Le baron Gros (Antoine-Jean), peintre d’histoire, membre de l’Institut et de la Légion-d’Honneur, élève de David, et l’un des maîtres les plus distingués de l’école française, naquit en 1771.

Un portrait du premier consul Bonaparte à cheval, qu’il peignit pour la ville de Milan, en 1802, le fit remarquer, et il fut chargé de différens ouvrages qui développèrent ses talens, et qui ont marqué sa place à côté des Gérard, des Guérin, des Girodet.

Ses conceptions décelaient un génie fécond, flexible et varié, et son talent d’exécution unissait la vigueur à une extrême facilité. Rien de plus riche que sa couleur ; nul peintre ne posséda mieux que lui le secret des effets puissans.

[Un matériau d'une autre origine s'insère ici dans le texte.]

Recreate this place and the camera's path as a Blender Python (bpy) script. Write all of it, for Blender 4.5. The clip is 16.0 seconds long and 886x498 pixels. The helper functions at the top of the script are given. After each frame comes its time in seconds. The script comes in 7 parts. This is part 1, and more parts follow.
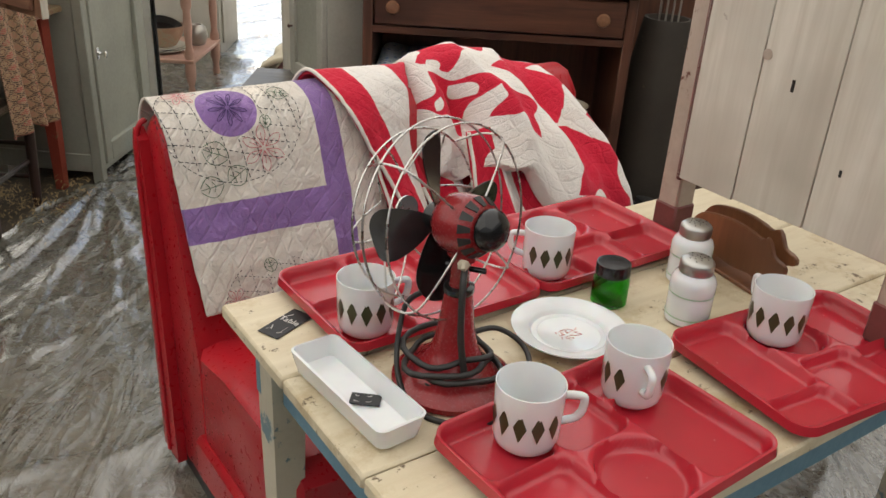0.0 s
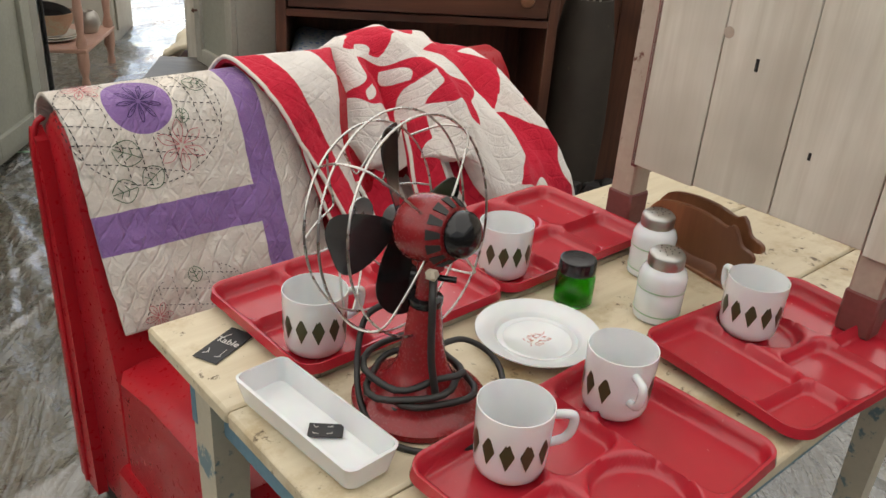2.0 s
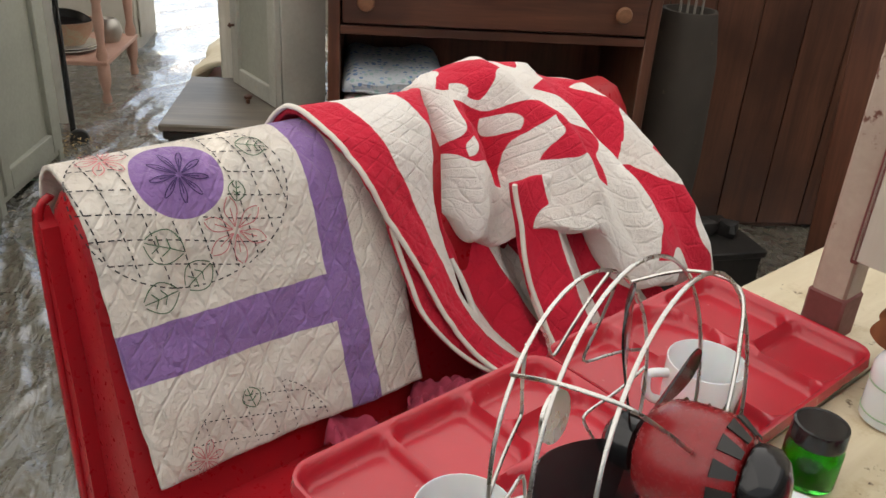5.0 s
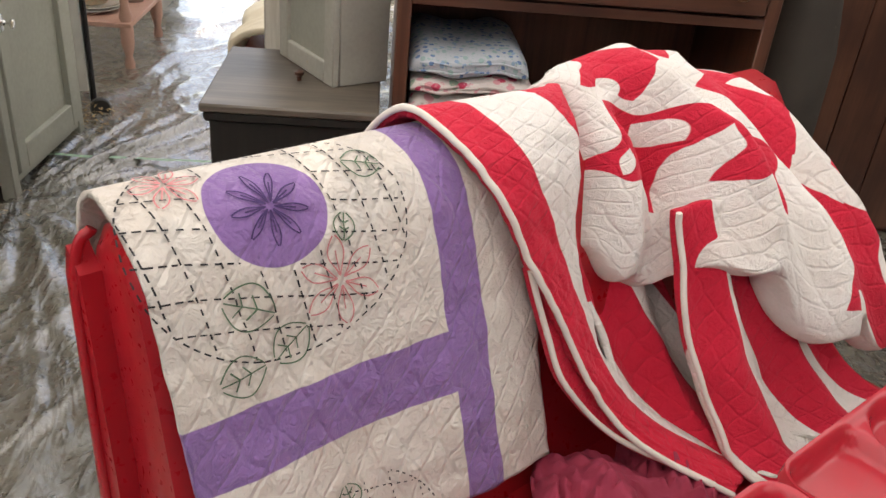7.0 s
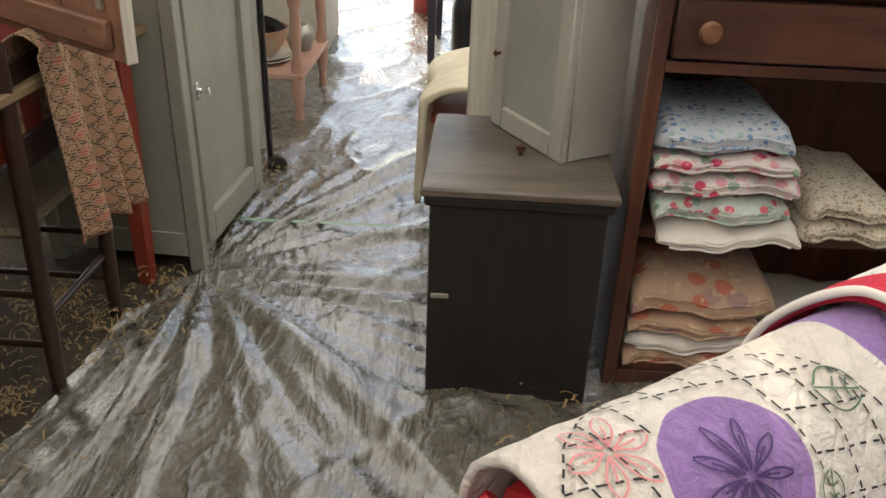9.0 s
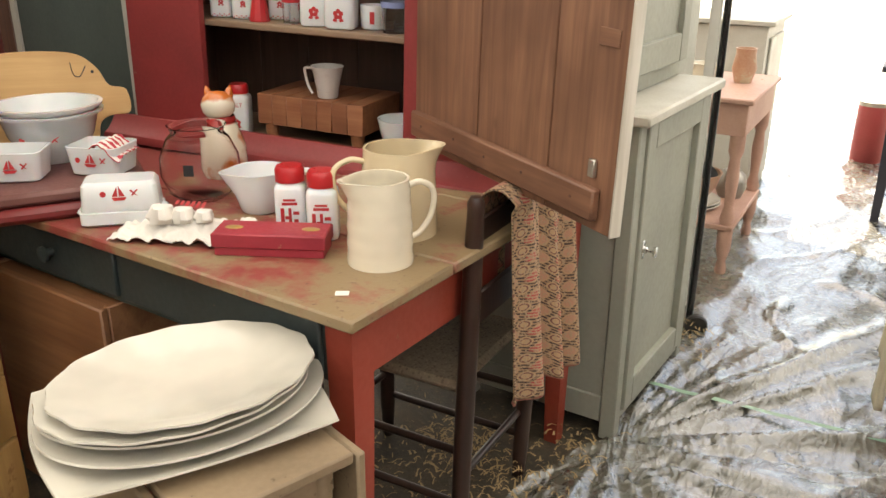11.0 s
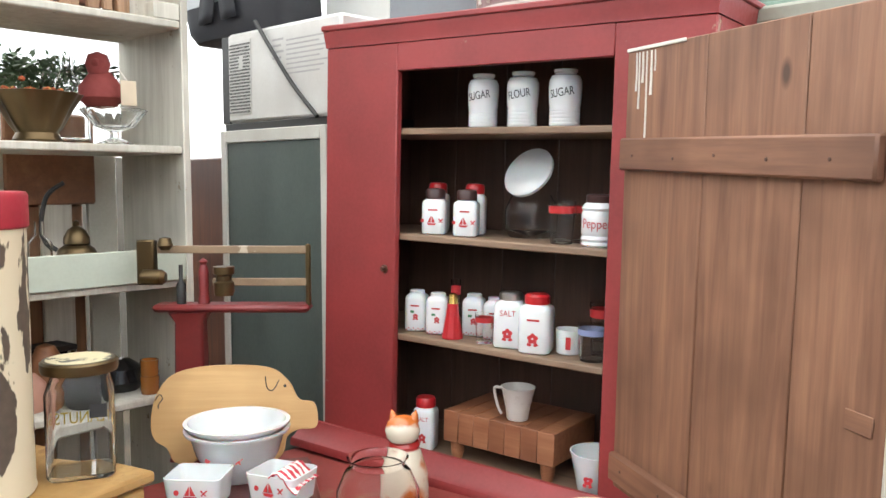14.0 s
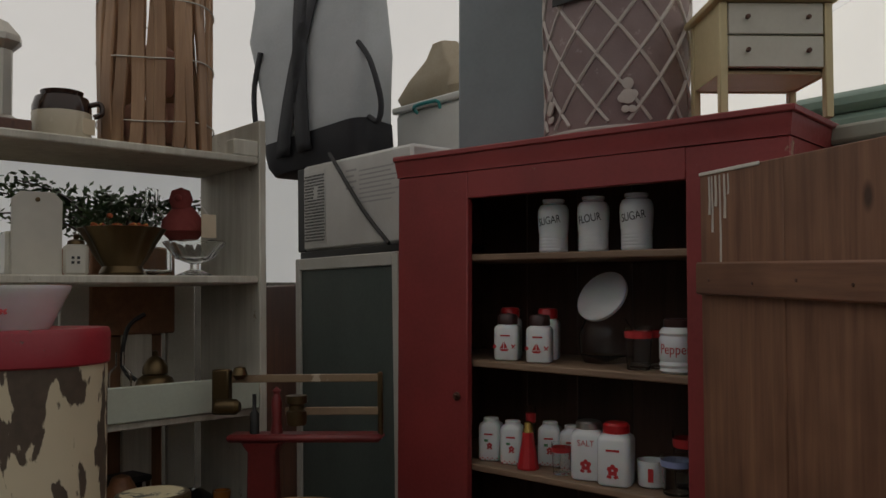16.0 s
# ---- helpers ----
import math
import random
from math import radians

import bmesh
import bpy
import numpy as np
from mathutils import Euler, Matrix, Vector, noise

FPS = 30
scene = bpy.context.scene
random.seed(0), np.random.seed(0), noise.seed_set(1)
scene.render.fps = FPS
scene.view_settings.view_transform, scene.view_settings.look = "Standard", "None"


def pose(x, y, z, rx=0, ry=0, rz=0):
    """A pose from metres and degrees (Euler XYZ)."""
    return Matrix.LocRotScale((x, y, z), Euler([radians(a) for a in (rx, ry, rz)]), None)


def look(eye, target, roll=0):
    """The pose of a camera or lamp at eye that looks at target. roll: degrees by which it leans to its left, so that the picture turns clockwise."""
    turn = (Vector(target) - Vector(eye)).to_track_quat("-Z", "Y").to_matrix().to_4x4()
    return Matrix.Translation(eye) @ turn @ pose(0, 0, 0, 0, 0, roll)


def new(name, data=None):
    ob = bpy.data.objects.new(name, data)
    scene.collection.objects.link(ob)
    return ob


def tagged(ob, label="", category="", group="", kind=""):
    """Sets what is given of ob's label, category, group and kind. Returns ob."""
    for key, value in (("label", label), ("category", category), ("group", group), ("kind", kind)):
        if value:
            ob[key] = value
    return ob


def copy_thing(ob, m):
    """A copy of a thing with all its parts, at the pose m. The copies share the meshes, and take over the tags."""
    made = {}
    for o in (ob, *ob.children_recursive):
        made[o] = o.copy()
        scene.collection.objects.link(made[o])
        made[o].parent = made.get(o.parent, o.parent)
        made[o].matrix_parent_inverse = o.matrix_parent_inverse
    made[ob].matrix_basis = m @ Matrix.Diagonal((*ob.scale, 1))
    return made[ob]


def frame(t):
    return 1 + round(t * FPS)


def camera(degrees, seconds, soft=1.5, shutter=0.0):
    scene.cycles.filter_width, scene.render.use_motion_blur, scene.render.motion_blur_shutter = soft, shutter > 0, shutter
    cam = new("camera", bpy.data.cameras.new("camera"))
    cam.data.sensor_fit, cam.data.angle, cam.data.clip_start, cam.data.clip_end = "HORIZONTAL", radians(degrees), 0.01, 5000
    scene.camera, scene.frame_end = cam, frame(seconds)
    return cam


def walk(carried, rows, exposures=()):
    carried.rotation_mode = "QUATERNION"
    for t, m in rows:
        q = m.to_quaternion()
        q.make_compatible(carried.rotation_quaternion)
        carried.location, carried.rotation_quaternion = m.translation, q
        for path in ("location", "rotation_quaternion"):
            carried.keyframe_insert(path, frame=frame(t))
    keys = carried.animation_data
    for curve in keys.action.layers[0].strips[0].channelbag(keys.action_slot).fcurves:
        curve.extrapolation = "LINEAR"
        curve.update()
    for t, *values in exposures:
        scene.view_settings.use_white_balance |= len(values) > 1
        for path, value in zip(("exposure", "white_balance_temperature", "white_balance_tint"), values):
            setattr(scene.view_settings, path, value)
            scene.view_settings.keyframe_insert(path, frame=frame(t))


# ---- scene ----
import functools

cam = camera(55.8, 16.0)
PATH = [
    (0, (0.133, -0.072, 1.446), (0.149, 1.726, 0.569), 3.7),
    (0.5, (0.102, -0.051, 1.437), (0.163, 1.738, 0.545), 4.1),
    (1, (0.075, -0.029, 1.424), (0.192, 1.753, 0.523), 4.6),
    (1.5, (0.065, -0.007, 1.415), (0.252, 1.772, 0.52), 5.0),
    (2, (0.068, 0.052, 1.412), (0.302, 1.825, 0.517), 4.4),
    (2.5, (0.092, 0.129, 1.408), (0.339, 1.903, 0.519), 4.1),
    (3, (0.124, 0.199, 1.406), (0.354, 1.977, 0.52), 3.8),
    (3.5, (0.12, 0.246, 1.401), (0.342, 2.028, 0.52), 3.8),
    (4, (0.081, 0.316, 1.387), (0.283, 2.101, 0.507), 3.6),
    (4.5, (0.011, 0.413, 1.382), (0.208, 2.195, 0.496), 3.7),
    (4.7, (-0.023, 0.453, 1.381), (0.173, 2.23, 0.486), 3.8),
    (6.8, (-0.185, 0.804, 1.304), (-0.009, 2.548, 0.342), 5.7),
    (7, (-0.212, 0.842, 1.305), (-0.033, 2.579, 0.329), 5.7),
    (7.5, (-0.291, 0.924, 1.303), (-0.129, 2.649, 0.303), 5.6),
    (8, (-0.397, 1.003, 1.294), (-0.256, 2.714, 0.268), 4.7),
    (8.5, (-0.451, 1.056, 1.298), (-0.38, 2.775, 0.278), 3.6),
    (9, (-0.495, 1.141, 1.324), (-0.586, 2.897, 0.372), 2.0),
    (9.5, (-0.541, 1.217, 1.334), (-0.894, 2.973, 0.444), 2.0),
    (10, (-0.617, 1.264, 1.341), (-1.209, 2.985, 0.513), 1.6),
    (10.2, (-0.656, 1.285, 1.342), (-1.318, 2.99, 0.533), 1.3),
    (12.3, (-0.89, 1.455, 1.422), (-2.087, 2.963, 0.88), -0.3),
    (12.5, (-0.893, 1.468, 1.432), (-2.118, 2.966, 0.928), -0.3),
    (13, (-0.9, 1.486, 1.462), (-2.197, 2.956, 1.068), 0.3),
    (13.5, (-0.905, 1.494, 1.492), (-2.229, 2.967, 1.21), 0.3),
    (14, (-0.903, 1.509, 1.517), (-2.245, 2.983, 1.357), 0.0),
    (14.5, (-0.893, 1.51, 1.532), (-2.259, 2.97, 1.519), -0.4),
    (15, (-0.888, 1.52, 1.543), (-2.283, 2.951, 1.618), -0.8),
    (15.5, (-0.892, 1.521, 1.549), (-2.299, 2.938, 1.669), -1.0),
    (16, (-0.913, 1.517, 1.542), (-2.375, 2.876, 1.66), -1.0),
]
EXPOSURES = [(0, 0.74, 7600, 10), (4.7, 0.78, 7500, 10), (7, 1.03, 7600, 14), (9, 0.90, 7800, 10), (10.2, 1.24, 8100, 9), (12.3, 1.86, 8300, 12), (13.4, 2.02, 7600, 10), (14, 2.04, 6800, 7), (14.5, 1.4, 7100, 9), (15, 0.55, 7300, 10), (15.5, -0.5, 7400, 10), (16, -0.8, 7400, 10)]
walk(cam, [(t, look(eye, target, roll)) for t, eye, target, roll in PATH], EXPOSURES)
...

Le jeune Gros ayant obtenu le plus brillant succès par son esquisse du Combat de Nazareth, fut choisi pour retracer la Peste de Jaffa ; dans ce tableau, qui a fondé sa réputation, les connaisseurs ont justement admiré l’expression de la figure du personnage principal et celle du pestiféré. Ce tableau fut mis par le jury des prix décennaux, immédiatement après celui du Sacre, auquel le grand prix devait être décerné.

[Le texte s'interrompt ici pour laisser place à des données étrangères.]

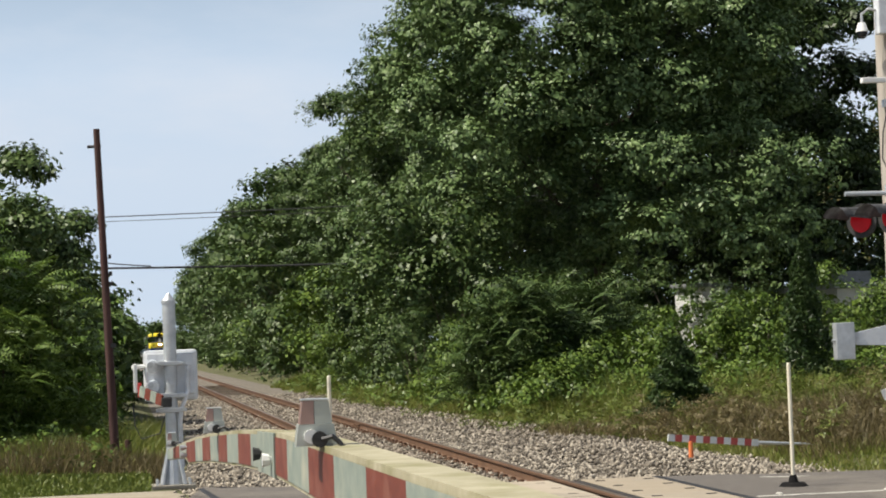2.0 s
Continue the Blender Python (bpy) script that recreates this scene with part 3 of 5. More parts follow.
def build_right_side():
    rng = random.Random(21)
    # the great oak and its neighbours
    make_tree("oak_tree", pose(13.3, 76, 0.3), 20.5, 3.0, 8.4, 6.5, 31, OAK, "broad tall oak with a dense dark green crown", 0.17, 440, 0.8, 1.9, 330, 0.34, "trackside oaks",
              extra=[(-6.2, -1, 12.5, 1.8, 0.75), (-6.4, -1, 10.2, 1.6, 0.7), (-6.0, -1.5, 14.5, 1.7, 0.8), (-5.5, -2, 6.5, 1.9, 0.7), (0.5, -4.5, 13.5, 2.0, 0.6), (-1.5, -5, 11.5, 2.0, 0.6), (1.5, -5, 10, 2.1, 0.6), (-3, -4.5, 14, 2.0, 0.6), (3.5, -4, 12.5, 2.0, 0.6), (0, -5.5, 7.5, 1.9, 0.55), (-6.0, -1, 16, 1.6, 0.7),
                     (0.5, -6.0, 5.0, 1.6, 0.7), (2.5, -6.2, 5.7, 1.7, 0.7), (4.5, -6.0, 6.7, 1.7, 0.7), (6.2, -5.5, 7.2, 1.6, 0.7), (3.6, -6.3, 4.5, 1.4, 0.7), (1.4, -6.3, 7.5, 1.5, 0.7), (5.6, -5.8, 5.0, 1.5, 0.7),
                     (-4.8, -5.0, 11.5, 1.8, 0.7), (-3.5, -5.6, 9.6, 1.7, 0.7), (-5.5, -4.2, 13.3, 1.7, 0.7), (-2.2, -5.8, 13.0, 1.7, 0.7), (-5.4, -4.6, 8.0, 1.7, 0.7)])
    # leaf colour carries the shade on this side of the oaks
    make_tree("oak_tree", pose(20.4, 82, 0.3), 20.4, 2.0, 6.7, 5.4, 32, SHADEOAK, "tall oak with leaves coloured for deep shade beside the great oak", 0.22, 220, 1.1, 2.1, 190, 0.32, "trackside oaks")
    first = make_tree("deciduous_tree", pose(10.9, 93, 0.2), 17.2, 1.6, 4.7, 5.0, 33, GREEN, "tall leafy tree in the row along the line", 0.19, 150, 0.8, 1.7, 270, 0.35, "trees along the line",
                      extra=[(-4.3, -1, 11.6, 1.7, 0.8), (-3.6, -1.5, 13.2, 1.7, 0.8), (-3.0, -1.5, 14.6, 1.6, 0.8), (-4.6, -1, 10.2, 1.6, 0.8), (-2.0, -1.5, 15.8, 1.5, 0.8)])
    second = make_tree("deciduous_tree", pose(10.6, 109, 0.2), 15.2, 1.2, 4.2, 5.0, 34, OAK, "dark green tree in the row along the line", 0.2, 140, 0.8, 1.7, 250, 0.35, "trees along the line")
    far_a = make_tree("deciduous_tree", pose(9.2, 160, 0.1), 16.5, 1.2, 5.2, 5.0, 37, GREEN, "leafy tree far along the line", 0.42, 90, 0.9, 1.9, 40, 0.35, "trees along the line")
    y, k = 122, 0
    while y < 400:
        src = (first, second)[k % 2] if y < 150 else far_a
        t = copy_thing(src, pose((11.4 if y < 150 else 10.0) - 0.004 * (y - 120) + rng.uniform(-0.6, 0.6), y, 0.1, 0, 0, rng.uniform(0, 360)))
        s = rng.uniform(0.94, 1.1)
        t.scale = (s, s, s * rng.uniform(0.95, 1.06))
        y += rng.uniform(11, 15) if y < 220 else rng.uniform(14, 19)
        k += 1
    # second row, which closes the wood behind
    for x, y, s in ((16, 100, 0.95), (21, 112, 1.0), (28, 104, 0.85), (33, 92, 0.8), (36, 118, 0.9), (17, 124, 1.0), (26, 132, 1.0), (44, 110, 0.85)):
        t = copy_thing(far_a, pose(x, y, 0, 0, 0, x * 37 % 360))
        t.scale = (s, s, s)
    make_tree("turning_tree", pose(31, 96, 0), 12.2, 3, 3.6, 3.4, 36, RUSTY, "tree with a few leaves turning orange", 0.3, 14, 0.7, 1.2, 60, 0.2)
    # lower growth in front of the oaks
    make_bush("understory_tree", pose(7.2, 71, 0.1), 6.5, 3.2, 2.5, 41, GREEN, "leafy understory tree below the oaks", 0.17, 50, 320, 0.8, 1.5, "tree")
    make_bush("understory_tree", pose(6.6, 84, 0.1), 6.8, 2.6, 3.0, 42, GREEN, "light green understory tree beside the line", 0.17, 50, 320, 0.8, 1.5, "tree")
    for y in (97, 110, 124, 138, 153, 170, 190, 212, 238, 268):
        make_bush("trackside_bush", pose(6.0 + rng.uniform(-0.5, 0.4), y, 0), rng.uniform(3.4, 5.2), 2.4, 4.5, 50 + y, VINE if y % 2 else GREEN, "green bush in the hedge along the line", 0.24, 30, 130, 0.9, 1.6, group="hedge along the line")
    make_frond_tree("tree_of_heaven", pose(5.4, 51, 0.1), 2.95, 1.9, 43, GREEN, "young tree with long feathered leaves above the weeds", 900, 0.145, 0.25, low=0.05, fill=34)
    make_frond_tree("tree_of_heaven", pose(7.2, 53, 0.1), 3.0, 1.7, 44, GREEN, "second young feathery tree beside it", 720, 0.145, 0.25, low=0.05, fill=30)
    # understory leaves also have the oaks' shade put into their colour
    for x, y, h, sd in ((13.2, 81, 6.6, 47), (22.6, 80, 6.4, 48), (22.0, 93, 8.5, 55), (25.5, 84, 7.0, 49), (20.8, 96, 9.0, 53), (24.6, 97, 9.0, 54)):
        make_bush("understory_tree", pose(x, y, 0.1), h, 2.5, 2.2, sd, SHADEOAK, "understory tree with leaves coloured for the shade of the oaks", 0.26, 34, 130, 0.8, 1.5, "tree")
    for x, y, h, rx, ry, sd, m in ((5.1, 58, 2.2, 1.1, 2.2, 61, VINE), (4.9, 65, 2.8, 1.4, 2.4, 62, GREEN), (9.3, 50, 2.15, 1.8, 1.5, 63, VINE), (11.2, 49.5, 2.3, 1.9, 1.5, 64, VINE), (13.4, 50.5, 2.8, 2.0, 1.5, 65, VINE),
                                  (15.6, 50, 2.5, 1.8, 1.5, 66, VINE), (7.4, 49, 1.5, 1.4, 1.0, 67, VINE), (17.6, 50.5, 2.9, 1.8, 1.5, 72, VINE), (19.8, 51, 3.0, 1.8, 1.5, 76, VINE), (5.0, 74, 3.2, 1.8, 3.0, 68, GREEN), (8.8, 60, 3.6, 2.4, 2.4, 70, GREEN), (12.5, 60, 3.4, 2.6, 2.4, 71, GREEN),
                                  (4.6, 84, 3.0, 1.6, 4.0, 75, VINE)):
        make_bush("vine_bush", pose(x, y, ground_height(x, y) - 0.05), h, rx, ry, sd, m, "bright green bush grown over with vines" if m is VINE else "dark green leafy bush behind the weeds", 0.095, 36, 620, 0.35, 0.75, group="bushes beyond the ballast")
    make_juniper(pose(6.35, 40.0, -0.02), 1.6, 0.58, 45)
    make_juniper(pose(10.5, 44.5, 0.2), 3.5, 0.55, 46)

    def weeds(rng2, n):
        y = 33 + rng2.random(n) ** 1.5 * 75
        lo = 4.9 - 1.9 * np.clip((y - 33) / 30, 0, 1) + 0.35 * np.sin(y * 0.9)
        x = lo + rng2.random(n) ** 1.4 * np.interp(y, [33, 45, 110], [7, 6, 2.5])
        h = (0.35 + 0.75 * np.clip((x - lo) / 1.6, 0, 1)) * np.interp(y, [33, 39, 46], [0.35, 0.5, 1.0])
        return x, y, h
    scatter_blades("tall_weeds", "tall green weeds along the ballast edge", 62000, weeds, 0.7, WEED, 81, lean=0.4, width=0.009)

    def dry(rng2, n):
        x = rng2.uniform(3.4, 14, n)
        y = 34.5 + rng2.random(n) * 8 - np.clip(x - 9, 0, 5) * 0.9
        keep = (np.sin(x * 1.1) + np.sin(y * 0.8 + x * 0.4) > -0.6)
        return x[keep], y[keep], np.ones(keep.sum())
    scatter_blades("dry_weeds", "brown dry weed stems in the verge", 26000, dry, 0.36, DRY, 82, lean=0.45, width=0.006)

    def tall_dry(rng2, n):
        x = rng2.uniform(5.2, 15, n)
        y = rng2.uniform(28.5, 34.5, n)
        return x, y, 0.35 + 0.65 * np.clip((y - 28.5) / 3, 0, 1) * np.clip((x - 4.6) / 1.5, 0.2, 1)
    scatter_blades("tall_dry_weeds", "tall brown dry weeds behind the signal mast", 20000, tall_dry, 0.62, DRY, 87, lean=0.4, width=0.006)

    def verge(rng2, n):
        x = rng2.uniform(3.1, 18, n)
        y = rng2.uniform(24.2, 34, n)
        keep = x - 3.0 > np.clip((30 - np.abs(y - 30)) * 0, 0, 9) + np.where(y > 25.5, 1.7, 0) + 0.3 * np.sin(y * 3)
        return x[keep], y[keep], np.ones(keep.sum()) * np.clip((y[keep] - 23.5) / 6, 0.2, 1)
    scatter_blades("verge_grass", "yellowing grass at the road edge", 52000, verge, 0.17, WEED, 83, lean=0.4, width=0.009)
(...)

La Bataille d’Aboukir, l’Empereur visitant le champ de bataille d’Eylau, la Reddition de Madrid, l’Entrevue des deux Empereurs, la Bataille des Pyramides, productions du même artiste, se distinguent par des beautés originales, et par une puissance d’effet qui pénètre le spectateur d’une vive émotion. A l’exposition de 1814, les amateurs ont admiré son tableau représentant François Ier et Charles-Quint visitant les tombeaux de Saint-Denis, destiné à décorer la sacristie de cette église.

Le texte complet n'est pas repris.